Yes, yes. If you’re not growing, you’re dying. How about if you’re not evolving, you’re dying?
I took a very informal, unscientific poll of about 25 storefront theaters, all companies that have been around for at least 10’ish years. I asked their leadership to anonymously answer whether they intended to grow their budgets in the next three years and if so, by how much. 95% responded, ‘Yes,’ they intended to grow their budget. The average percentage by which they intended to grow their budgets was 27%. No one answered less than 20%. 60% of those companies intended to grow their budget by another 10% – 33% in the following two years. All told, nearly all of these storefront companies that responded planned to grow their budgets at least 25% and most by close to 40% in the next five years.
If I asked a small business loan officer at a bank to poll their portfolio of say, corner dry cleaners, about their intended growth in the next five years, that loan officer would think something was wonky if every single one of them said that they had a business plan that would increase revenue by 1/3 over the next three years. That loan officer would say, ‘What don’t I know that is about to revolutionize the dry cleaning world?’
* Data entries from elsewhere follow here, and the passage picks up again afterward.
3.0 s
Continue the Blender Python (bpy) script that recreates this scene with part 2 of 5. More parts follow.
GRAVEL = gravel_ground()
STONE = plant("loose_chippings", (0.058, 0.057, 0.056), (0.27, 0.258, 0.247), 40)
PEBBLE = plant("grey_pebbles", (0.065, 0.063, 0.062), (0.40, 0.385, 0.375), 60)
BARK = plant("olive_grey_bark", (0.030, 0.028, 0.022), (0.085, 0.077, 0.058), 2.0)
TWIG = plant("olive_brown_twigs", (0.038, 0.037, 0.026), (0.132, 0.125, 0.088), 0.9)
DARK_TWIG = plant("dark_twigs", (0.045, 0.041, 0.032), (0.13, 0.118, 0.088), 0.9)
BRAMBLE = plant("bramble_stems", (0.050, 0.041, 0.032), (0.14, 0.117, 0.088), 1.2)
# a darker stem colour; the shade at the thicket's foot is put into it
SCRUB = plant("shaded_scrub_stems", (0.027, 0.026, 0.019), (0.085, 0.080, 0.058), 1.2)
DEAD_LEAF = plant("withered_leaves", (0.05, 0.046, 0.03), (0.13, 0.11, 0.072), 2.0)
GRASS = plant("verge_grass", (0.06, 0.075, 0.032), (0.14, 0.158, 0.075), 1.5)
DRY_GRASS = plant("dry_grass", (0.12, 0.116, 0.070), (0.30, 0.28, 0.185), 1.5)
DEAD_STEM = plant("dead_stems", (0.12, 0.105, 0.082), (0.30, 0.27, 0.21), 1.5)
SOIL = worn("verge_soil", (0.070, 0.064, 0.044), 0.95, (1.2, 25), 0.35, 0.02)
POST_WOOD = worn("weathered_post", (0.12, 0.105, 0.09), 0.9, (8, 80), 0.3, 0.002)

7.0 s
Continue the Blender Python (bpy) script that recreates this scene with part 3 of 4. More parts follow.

But this is the consistent message that we are getting. That this amount of growth (despite any demonstrated history) is the way we should all be thinking. Don’t get me wrong – I know that when you are small, all you want are more financial resources. I don’t believe that a company’s desire to have increased revenue is the problem. The problem is the expectation that we are creating for ourselves and our stakeholders. The belief that if we are not growing at these aggressive rates we are unsuccessfully implementing or executing these capacity building initiatives.
Two weeks ago when I wrote the Next Up title, I included the appendage ‘How big are we supposed to be?’ I thought this post would touch on that, but when I started writing my thoughts on that topic, I hit a wall. Not for lack of thought that I’ve given to the subject, but because it requires us as a community and inside our companies to answer very hard questions. I will write about it. But not this time.